There is need for a thorough, dispassionate biography of Murrow, one that could assess his precise contributions to American journalism--and to modern relations between the news media and Government during his stint as director of the U.S. Information Agency in the Kennedy Administration. Ann M. Sperber, a former book editor and freelance writer, has doggedly undertaken the task in Murrow: His Life and Times. Her volume is nothing if not inclusive: it mentions head colds and household accidents, and is replete with sometimes pointless anecdotes in which Murrow is at most a peripheral figure--half a page, for example, on how Correspondent David Schoenbrun's pregnant wife got out of bed at 7 a.m. to open the telegram offering him a job as CBS's Paris bureau chief. Perhaps Sperber felt obliged to empty her notebook simply to demonstrate that she conducted more than 150 interviews, involving essentially all the living principals in Murrow's life; perhaps she was influenced by the ethos of Murrow's medium and believed in the primacy of the sights-and-sounds vignette. In any case, her often misguided search for verisimilitude is no substitute for a knowing assessment of Murrow's place in journalism history, something that Sperber, who has virtually no major league reporting experience, is unable to provide.

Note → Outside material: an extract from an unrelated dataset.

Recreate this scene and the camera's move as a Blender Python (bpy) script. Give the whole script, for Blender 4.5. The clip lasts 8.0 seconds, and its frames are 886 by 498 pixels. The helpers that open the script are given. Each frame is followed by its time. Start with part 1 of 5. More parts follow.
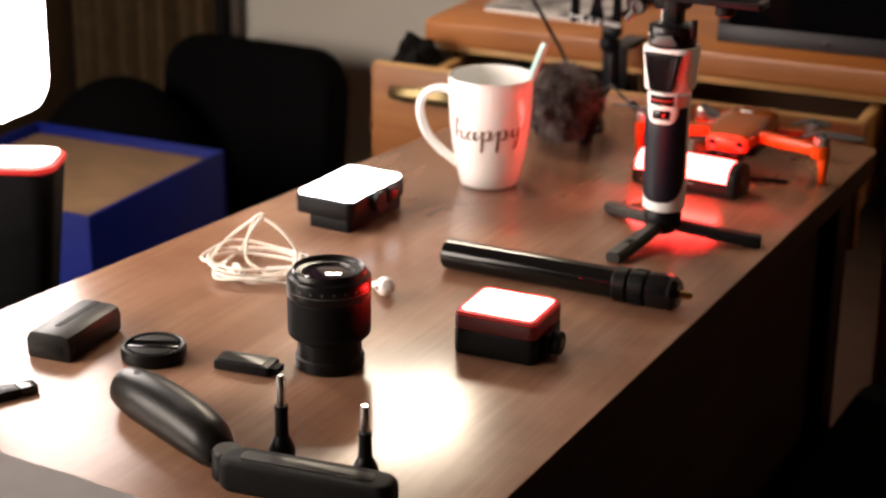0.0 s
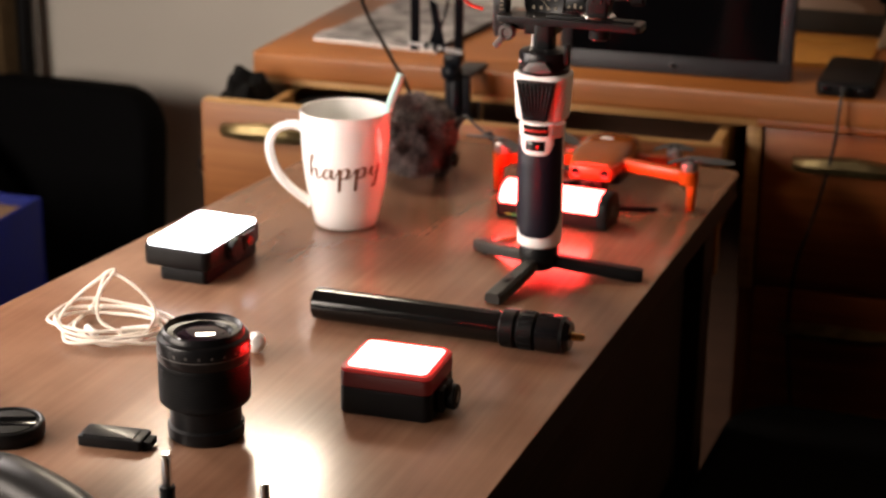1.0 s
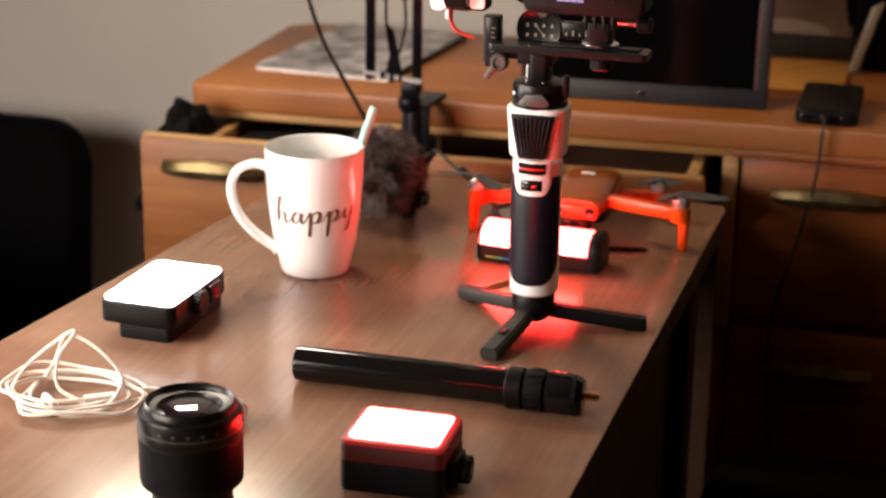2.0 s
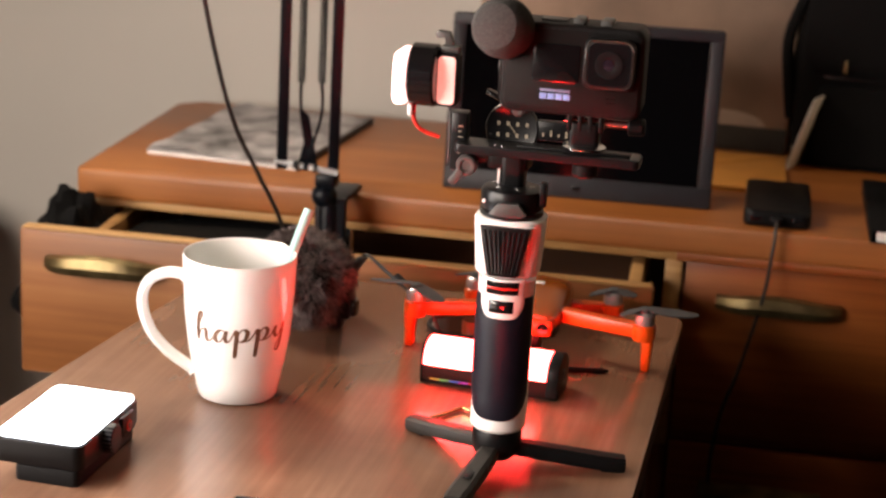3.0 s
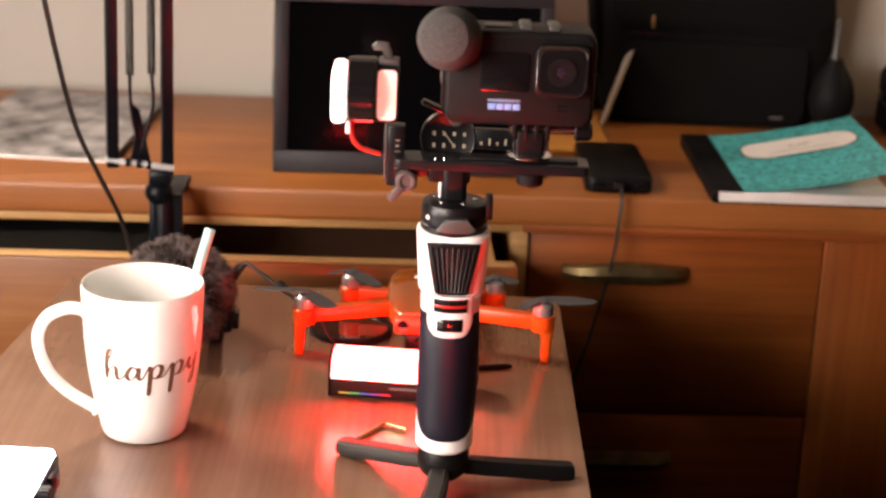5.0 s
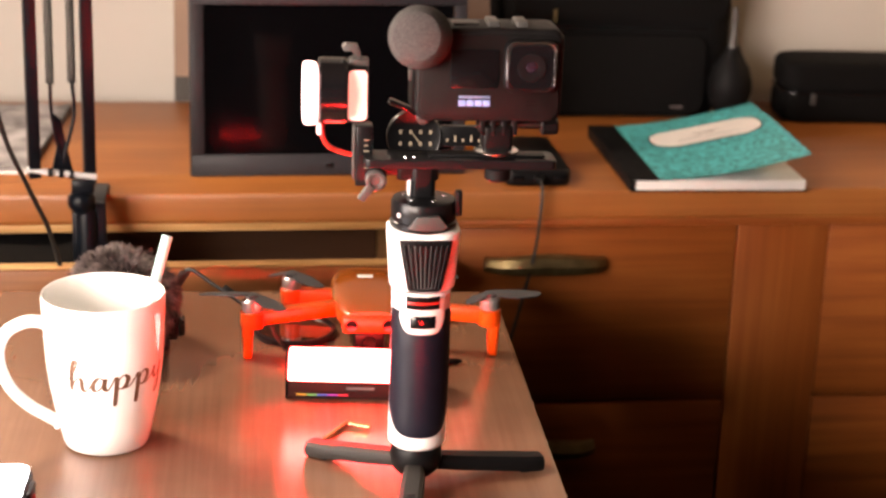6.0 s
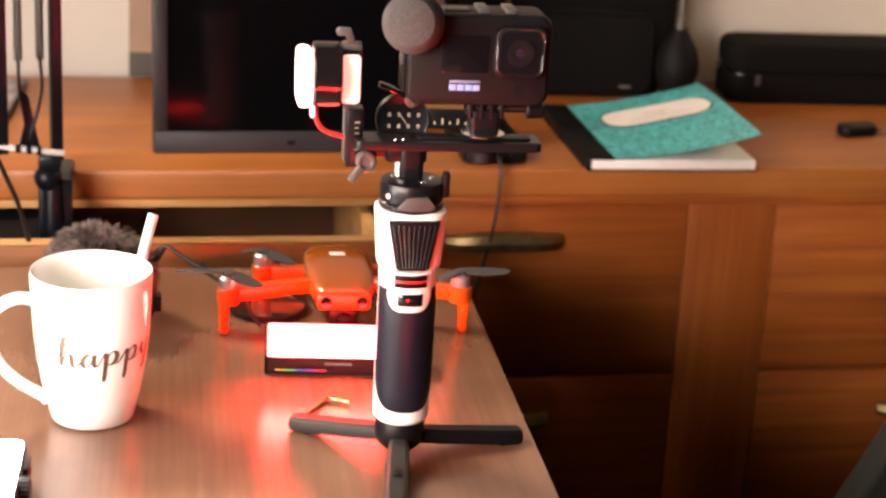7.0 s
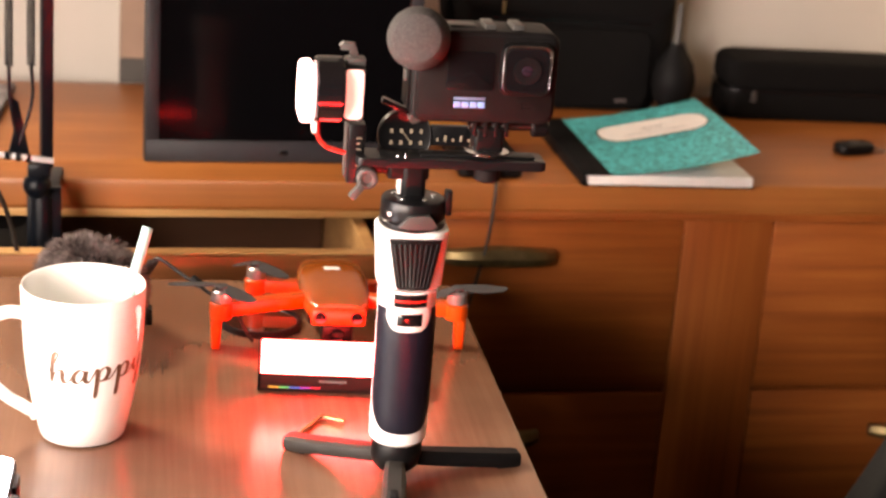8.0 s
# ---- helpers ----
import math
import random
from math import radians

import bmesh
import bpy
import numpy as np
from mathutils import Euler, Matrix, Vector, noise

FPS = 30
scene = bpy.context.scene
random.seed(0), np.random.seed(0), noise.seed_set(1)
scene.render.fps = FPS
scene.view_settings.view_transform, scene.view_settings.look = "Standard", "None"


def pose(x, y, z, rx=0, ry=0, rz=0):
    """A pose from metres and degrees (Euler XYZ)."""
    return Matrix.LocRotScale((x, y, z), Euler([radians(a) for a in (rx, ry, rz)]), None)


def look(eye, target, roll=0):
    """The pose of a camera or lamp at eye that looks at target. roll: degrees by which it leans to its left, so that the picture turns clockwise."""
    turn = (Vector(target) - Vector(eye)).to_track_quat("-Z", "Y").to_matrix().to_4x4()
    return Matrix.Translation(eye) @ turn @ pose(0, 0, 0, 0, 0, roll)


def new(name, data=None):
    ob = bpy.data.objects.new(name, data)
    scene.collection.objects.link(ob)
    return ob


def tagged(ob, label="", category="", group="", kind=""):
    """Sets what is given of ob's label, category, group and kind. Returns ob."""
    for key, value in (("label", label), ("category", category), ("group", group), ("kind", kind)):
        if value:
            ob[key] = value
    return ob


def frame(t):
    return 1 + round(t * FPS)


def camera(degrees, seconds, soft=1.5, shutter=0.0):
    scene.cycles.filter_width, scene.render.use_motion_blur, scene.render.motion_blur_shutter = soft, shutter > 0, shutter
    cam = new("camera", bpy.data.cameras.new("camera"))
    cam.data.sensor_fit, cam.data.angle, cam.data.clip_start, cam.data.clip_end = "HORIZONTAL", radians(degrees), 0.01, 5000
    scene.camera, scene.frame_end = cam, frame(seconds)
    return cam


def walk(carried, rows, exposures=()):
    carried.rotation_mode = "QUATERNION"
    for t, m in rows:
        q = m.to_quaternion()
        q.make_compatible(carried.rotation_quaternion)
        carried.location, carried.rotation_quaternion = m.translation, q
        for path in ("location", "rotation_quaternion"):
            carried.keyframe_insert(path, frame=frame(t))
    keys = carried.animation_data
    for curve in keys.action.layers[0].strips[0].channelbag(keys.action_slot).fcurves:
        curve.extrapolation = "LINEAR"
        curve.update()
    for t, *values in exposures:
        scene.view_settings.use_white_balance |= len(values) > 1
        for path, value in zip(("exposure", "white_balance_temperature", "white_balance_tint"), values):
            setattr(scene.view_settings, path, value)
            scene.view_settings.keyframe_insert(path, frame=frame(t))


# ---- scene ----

On matters of fact, Sperber seems considerably more sound. She secured cooperation from Murrow's widow Janet and son Casey, and reflects the family point of view. Yet she does note, albeit very briefly, Murrow's hard drinking, bursts of temper and infidelities, especially his open wartime love affair with Pamela Churchill, the British Prime Minister's daughter-in-law--matters the docudrama deliberately overlooked. Using declassified FBI files, Sperber demonstrates abuses by that agency, the State Department and its Passport Bureau to harass Murrow and suggests their files were leaked to Alcoa, which then withdrew sponsorship of Murrow's trademark documentary series See It Now. Although generally a plodding stylist, Sperber delivers absorbing passages on Murrow's major confrontations--in Britain, with McCarthy, and finally with then CBS Chairman William Paley, who embraced Murrow for decades but ultimately took away his weekly prime-time outlet. Moreover, Sperber ably sketches much of the historical background.

Sperber is neither a subtle reader of Murrow's prose nor, despite her Fulbright-scholar background in political science, a decisive analyst of his ideology. She does evoke the shy, moody, sometimes preening yet fiercely loyal man who inspired such admiration and affection. Still, this should not be the conclusive Murrow biography.